Für die deutsche Bauindustrie ist die Sache klar: Wer zahlt, bestimmt die Spielregeln. Das soll nun auch für die Ukraine gelten.
Die deutsche Bauindustrie fordert eine Verknüpfung von Ukraine-Hilfen und Aufträgen für die deutsche und europäische Wirtschaft. "Wenn am Ende des Tages der europäische Steuerzahler die Mittel für den Wiederaufbau finanzieren muss, dann sollten diese Mittel auch zuvorderst den Unternehmen aus der EU zugutekommen", fordert Tim-Oliver Müller, Hauptgeschäftsführer des Hauptverbandes der Deutschen Bauindustrie, im "Spiegel".
Dazu biete sich vor allem das Instrument der Lieferbindung an, das insbesondere auch China und Japan für die von ihnen im Ausland finanzierten Infrastrukturprojekte nutzten. Andernfalls müssten die Ausschreibungen neben dem Preis auch die Fähigkeiten und Qualitäten der Bieter berücksichtigen, so der Bau-Lobbyist. Einen reinen Preiswettbewerb könnten europäische Bauunternehmen gegen Konkurrenz aus Drittstaaten nicht gewinnen.

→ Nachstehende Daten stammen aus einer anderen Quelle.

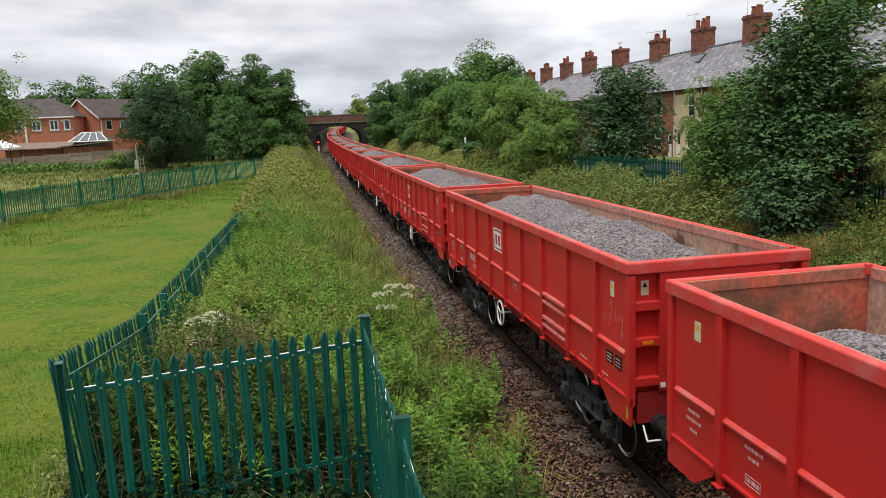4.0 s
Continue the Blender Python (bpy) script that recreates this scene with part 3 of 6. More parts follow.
# ---------------------------------------------------------------- palisade fences
def pale_mesh(h):
    """A W-section steel pale with a three-pointed head, standing h above its own origin."""
    bm = bmesh.new()
    t = 0.004
    f = [(-0.039, 0.008), (-0.028, -0.003), (-0.012, -0.004), (0.0, 0.003), (0.012, -0.004), (0.028, -0.003), (0.039, 0.008)]
    back = [(x, y + t) for x, y in reversed(f)]
    prism(bm, f + back, 0.0, h - 0.125, "z")
    # the head: the section flares a little, then closes in a leaf-shaped point
    rings = []
    for dz, w, d in ((0.1245, 1.0, 1.0), (0.085, 1.12, 1.6), (0.048, 0.80, 1.3), (0.018, 0.36, 0.8), (0.0, 0.03, 0.2)):
        rings.append([bm.verts.new((x * w, y * d, h - dz)) for x, y in f + back])
    for p, q in zip(rings, rings[1:]):
        for i in range(len(p)):
            bm.faces.new((p[i], p[(i + 1) % len(p)], q[(i + 1) % len(p)], q[i]))
    bm.faces.new(rings[-1])
    me = bpy.data.meshes.new("pale")
    bm.to_mesh(me)
    bm.free()
    me.materials.append(M_GREEN)
    return me


def post_mesh(h):
    bm = bmesh.new()
    prism(bm, [(-0.05, -0.03), (0.05, -0.03), (0.05, -0.022), (0.004, -0.022), (0.004, 0.022), (0.05, 0.022), (0.05, 0.03), (-0.05, 0.03), (-0.05, 0.022), (-0.004, 0.022), (-0.004, -0.022), (-0.05, -0.022)], 0, h, "z")
    box(bm, -0.055, 0.055, -0.034, 0.034, h - 0.006, h)
    me = bpy.data.meshes.new("post")
    bm.to_mesh(me)
    bm.free()
    me.materials.append(M_GREEN)
    return me


PALE, POST, POSTS = pale_mesh(1.80), post_mesh(1.92), None
BOLT = None


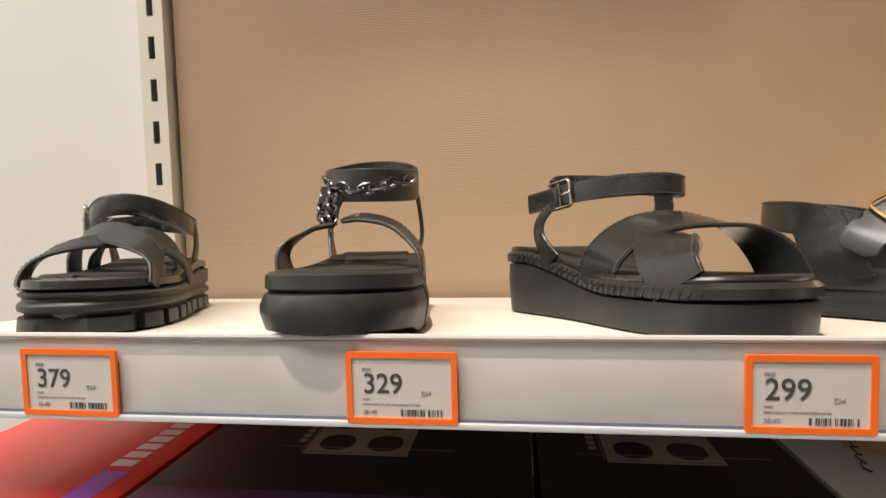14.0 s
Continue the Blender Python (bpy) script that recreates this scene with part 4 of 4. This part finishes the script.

"Beim Punkt der Geldvergabe muss es klare Regeln geben", sagte Müller dem "Spiegel". "Derjenige, der finanziert, sollte auch die Spielregeln bestimmen." Wenn Europa den Löwenanteil der Wiederaufbaukosten finanzieren sollte, wünsche er sich bei der Vergabepolitik eine deutlich europäische Handschrift sowie einen "EU-first-Ansatz".
Zuvor hatte sich Bundeswirtschaftsministerin Katherina Reiche schon dafür ausgesprochen, die Hilfszahlungen für die Ukraine daran zu koppeln, dass Aufträge an deutsche Unternehmen vergeben werden. "Ich finde, das ist eine völlig legitime Forderung", sagte Reiche. Deutschland sei im Rahmen des Energie-Fonds und des Wiederaufbau-Fonds für die Ukraine der mit Abstand größte Geldgeber. "Aus diesem Programm wiederum Aufträge zu bekommen, deutsche Unternehmen zu beteiligen, ist mehr als legitim."
Der Geschäftsführer des Ost-Ausschusses der deutschen Wirtschaft, Michael Harms, sprach sich ebenfalls für eine Lieferbindung der Ukraine-Hilfen aus. "Deutschland und die EU geben sehr viel Geld für die Ukraine, und dann gewinnen am Ende oft chinesische, indische und türkische Firmen die Ausschreibung, weil die nur nach dem Preis geht", sagte er dem Portal "Politico". "Wir würden als deutsche Wirtschaft an unseren Hilfen für den Wiederaufbau gern stärker partizipieren."
Laut einer Mitteilung der Bundesregierung vom September hat Deutschland seit Beginn des russischen Angriffskriegs bilaterale zivile Unterstützung in Höhe von rund 36 Milliarden Euro für die Ukraine geleistet.